The February 1954 issue of Space Review looks nothing like the journal that preceded it. The masthead is typewritten, not typeset. The subtitle reads “A Science News-Letter” where the IFSB banner once sat. Below the volume number, a line that appeared on no previous issue: “A LIMITED AND RESTRICTED PUBLICATION.” The address is still P.O. Box 241, Bridgeport, though the postal zone has changed from 2 to 4. The word “saucer” does not appear in the table of contents because there is no table of contents. There are four pages.
The International Flying Saucer Bureau is not mentioned. Not once. The names Bender, Krengel, Barker, Roberts, Dove, Plunkett, Rievman, Fawcett, and every other individual who populated the IFSB’s twelve-page quarterlies are absent. There are no bylines. There are no sighting reports. There are no member theories. There is no Department of Investigation, no International Council, no directory of representatives. The publication that dissolved in October 1953 with a warning about “orders from a higher source” has become an unsigned, private newsletter about the planet Mars.

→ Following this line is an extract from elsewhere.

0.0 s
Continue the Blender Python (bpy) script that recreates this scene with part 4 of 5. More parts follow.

The opening essay contemplates the universe as “the greatest mystery of all time and it is a mystery that will never be solved.” It proceeds to discuss astronomical instruments, the prospects for lunar colonisation (“possession will belong to the first ones setting foot upon it”), and whether future explorers would choose Venus or Mars. “Most of our generation will see the reaching of the moon,” the essay concludes, “but that is as far as they will get in our generation, and maybe for some generations to come unless a miracle occurs.” The tone is sober, speculative, and entirely terrestrial in its frame of reference.

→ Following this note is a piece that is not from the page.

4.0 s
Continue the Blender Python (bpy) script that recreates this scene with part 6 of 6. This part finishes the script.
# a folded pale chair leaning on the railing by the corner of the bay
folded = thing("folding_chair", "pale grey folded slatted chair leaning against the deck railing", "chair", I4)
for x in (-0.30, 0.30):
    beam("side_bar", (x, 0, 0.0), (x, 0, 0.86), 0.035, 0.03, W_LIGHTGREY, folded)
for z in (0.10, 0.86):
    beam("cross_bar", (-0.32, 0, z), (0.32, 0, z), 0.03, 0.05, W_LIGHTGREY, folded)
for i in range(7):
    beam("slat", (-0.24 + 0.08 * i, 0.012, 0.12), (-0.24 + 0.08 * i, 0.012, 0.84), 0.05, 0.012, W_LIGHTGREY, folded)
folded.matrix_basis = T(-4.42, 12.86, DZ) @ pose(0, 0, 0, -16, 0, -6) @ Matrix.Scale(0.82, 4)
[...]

The bulk of the issue is a Mars primer, timed for the planet’s 1954 opposition. “Mars Is the Planet to Watch in 1954” draws on Hayden Planetarium data to explain the opposition geometry: Earth catching up with Mars in their respective orbits, the two objects aligning on 24 June at a distance of just over forty million miles, the closest approach since 1941. The retrograde loop of Mars through the Sagittarius “Teapot” formation is described with observational dates. Below this, “The Red Planet” summarises Martian astronomy from Schiaparelli’s 1872 “canali” through Percival Lowell’s canal theory to the seasonal colour changes that “led many to believe that life could exist there.”
A third page, “Let’s Get Acquainted with the Planet Mars,” presents a fact sheet alongside a hand-drawn illustration of the Martian surface: diameter 4,220 miles, mass 0.11 of Earth, temperatures reaching 50 degrees Fahrenheit near the equator, atmosphere mostly carbon dioxide with traces of oxygen, two moons (Deimos and Phobos) each about ten miles in diameter. Below this, “Odd Stories About Mars” collects curiosities: a January 1950 mushroom-shaped cloud observed from Osaka, the theory of lid-covered Martian cities, a model of planetary habitability running from Pluto inward in which “Mars may now be in its final stages, water supply diminishing and the atmosphere becoming thin. Its people are either dead or so intelligent that they are building space craft to find a new world to live.”
The final page reviews three books: V. A. Firsoff’s Our Neighbour Worlds (rated “Excellent”), Kenneth W. Gatland and Anthony M. Kunesch’s Space Travel (also “Excellent”), and Gatland’s Development of the Guided Missile (“Good”). All three are published by the Philosophical Library of New York. The reviews are measured and technically literate.
A note about Drew Pearson appears on page one: the columnist had mentioned that the Air Force would scan Mars when the planet neared Earth in spring 1954, sending “high-flying observation planes and guided missiles into the upper atmosphere for a clearer look.” A scientific expedition to Bloemfontein, South Africa was also noted, to observe Mars from the closest terrestrial vantage point. “This, in our opinion, is a great step forward and we are certain that much new information will be obtained.”
“In our opinion.” The editorial “we” persists through the issue, but it refers to no named individual and no named organisation. The IFSB dissolved. Its successor, the specialist group promised in the October 1953 notice (“comprised of individuals, each a specialist in his or her particular field… matters pertaining to the universe in general and will be mostly technical in nature”), produced this: four typed pages about Martian opposition geometry and guided missile textbooks.
The twelve-page journal with its sighting roundups, member theories, representative highlights, biographical profiles, and editorial manifestos has been replaced by something that reads like a planetarium handout with aspirations. Whether this was always the plan, or whether the plan changed after the three visitors Bender later described, or whether the explanation is simpler than either possibility suggests, the documentary record shows only what was published. And what was published in February 1954 was four pages about Mars, from a post office box in Bridgeport, with no name on it.